You'd have been called delusionally optimistic. Now that situation is cause for despair. Of course, it doesn’t help we have certain Americans producing the same kind of anti-American propaganda the Tojo regime and the Nazis used to produce to demoralize Americans. And of course the institutions that produced the pro
-American World War II propaganda (you know, the cute patriotic little toons of Mickey Mouse beating up Hitler, etc) were a terrible danger to our freedom (those warmongering fascist bastard cartoonists) and are now very defunct, because we’re much too enlightened for that kind of jingoism these days.
The good news for Iraqis is that Bush will be in office for 3 more years, and he’s not going to give an inch even if his approval rating drops to single digits. By then the Iraqis should have the situation pretty well under control, or at least as under control as it’s ever going to get.
The Iraqis have some strategic advantages we don’t, beyond rapport with the locals and speaking the language, such as the fact they’re not nearly as squeamish about dealing with insurgents as we are. For instance, our guys have to charge or release people within 3 days. The Iraqis are under no such obligation – and the insurgents know it, as they’re reportedly begging to be taken by American forces when they have the choice between us and Iraqis (I guess they haven’t heard Ted Kennedy’s speech about Saddam’s torture chambers re-opening under U.S. management). And with so many Iraqis being killed by insurgents, it’s hard to fault them for being less than completely gentle captors to their tormentors; this is one situation where the perfect is the enemy of the good. (Anyone here watch NYPD Blue? Sipowitz would know what I mean).
At this point, it’s unlikely we can “lose” in the sense of the elected gov’t being overthrown by Baathists or Zarqawi’s loons. People forget the insurgency, while extremely vicious and quite capable of grabbing headlines, is actually very weak militarily. They aren't remotely a match heads-up even for the 170,000 half-assed troops now being fielded by the democratic Iraqi gov’t. Setting off roadside bombs and running away from every fight is not exactly a show of strength in the contest over who rules Iraq. The insurgents can't take or hold an inch of ground; Fallujah was the last place they even tried. And the democratic gov’t gets stronger every day. In two years, the Iraqi troops will number 250,000+ and be much better trained and equipped. The gov't also has $2.5 billion a month in oil income on its side. The insurgency has only what the Baathists have stashed and Al Qaeda can raise, and munitions in Iraq are getting more expensive, as are the not-very-committed mercenary thugs that carry out most of the attacks.
The problem is not that administration goals are being downgraded, it’s that people outside the administration are now setting a totally unrealistic goal of a violence-free Iraq as a condition for declaring victory. Ain't gonna happen, at least not anytime soon. Free and democratic, yes, maybe; as peaceful as Vermont, no. The essential condition of victory, control of the country, was mostly achieved in the first three weeks of the war, finalized after Fallujah, and cemented firmly into place by the standing up of the Iraqi forces, who are now good enough to stand their ground: they have not lost a single police station or checkpoint to insurgents
in over a year
this year.
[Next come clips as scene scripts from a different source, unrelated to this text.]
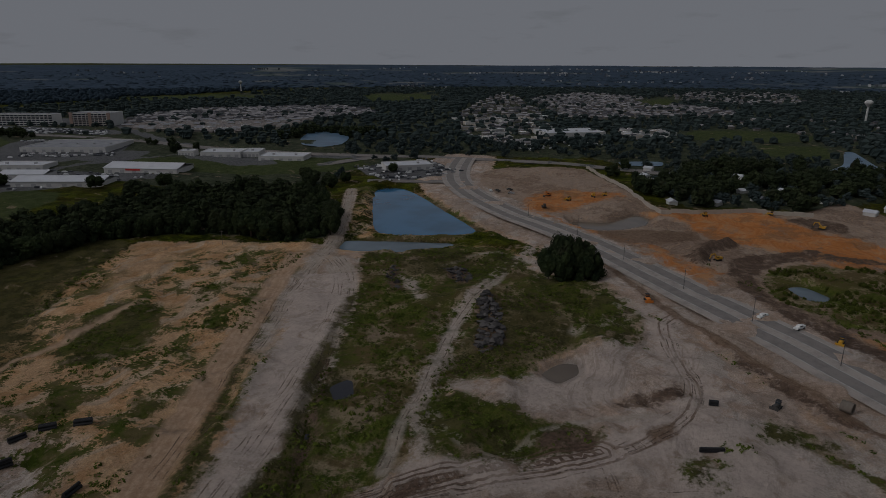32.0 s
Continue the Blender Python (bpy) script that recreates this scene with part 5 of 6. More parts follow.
# undergrowth below the oaks and along the wood's edge
edge = rounded([(205, 676), (232, 634), (258, 588), (296, 586), (357, 618), (419, 614), (453, 578), (458, 520), (474, 497)], False, 1)
p = jitter((190, 480), (480, 690), 4.2, 91)
p = p[(to_line(p[:, 0], p[:, 1], edge, False) < 5) & inside(p, WOOD_FRONT)]
p = np.concatenate([p, np.array([(457, 357), (462, 350)])[np.random.default_rng(92).integers(0, 2, 16)] + np.random.default_rng(93).uniform(-7.5, 7.5, (16, 2))])
strew("undergrowth", bush, p, np.random.default_rng(94).uniform(2.0, 3.6, len(p)), M["oak"], "dark undergrowth below the trees", "shrubs", 0.5, 1.1)
for i in range(15):
    t = i / 14
    tree(-312 + 96 * t + rng.uniform(-6, 6), 604 + 62 * t + rng.uniform(-6, 6), rng.uniform(4.0, 6.5), rng.uniform(8, 12), "dark tree in a row along the wetland", "trees along the wetland")
for x, y, r, h in ((-345, 560, 6, 10), (-15, 690, 7, 13), (-30, 684, 6, 11), (10, 700, 6, 12), (478, 600, 6, 11), (520, 690, 8, 13), (440, 880, 8, 13), (470, 850, 8, 12), (510, 820, 7, 12), (530, 740, 7, 11), (560, 700, 7, 12), (640, 620, 6, 10), (620, 600, 7, 12), (604, 575, 7, 13), (600, 590, 7, 12),
                   (460, 1010, 9, 14), (500, 1030, 9, 14), (690, 560, 5, 9), (548, 1010, 9, 14), (630, 575, 5, 10), (195, 760, 6, 12), (170, 745, 6, 11), (140, 750, 6, 12), (105, 745, 6, 11), (80, 735, 5, 10), (207, 735, 6, 12)):
    tree(x, y, r, h, "broad dark tree standing in the open", "open ground trees")

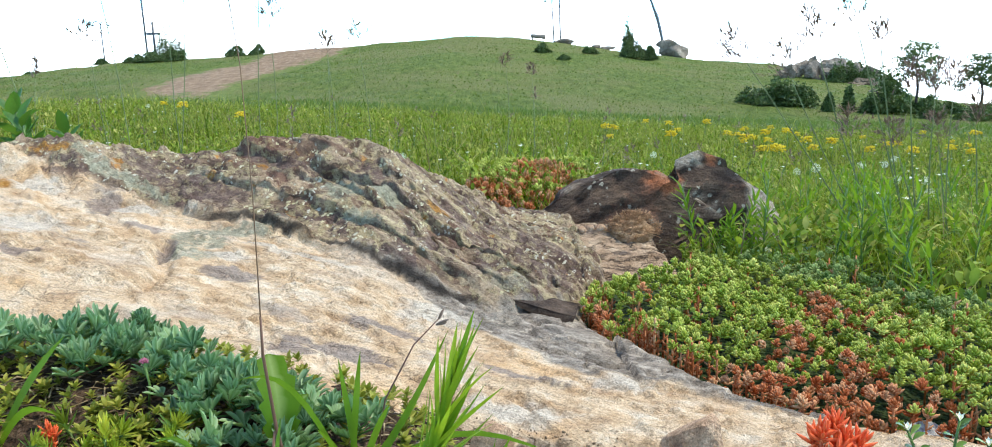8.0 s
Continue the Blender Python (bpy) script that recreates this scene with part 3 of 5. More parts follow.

The promised democracy is well underway. So what are we missing that our troops need to be there? Not a lot but training, an implied threat of overwhelming force against anyone in the military ambitious enough to mount a coup, the building of democratic institutions to make that last part unnecessary, and the time needed to do all those things. And those are generational commitments.
Looking back at our successful transitions of fascist states to free democracies, it’s easy to spot a trend regarding troop deployments. So, when are
our troops coming home from those 60-year German and Japanese quagmires, anyway? How about that 50-year Korean quagmire?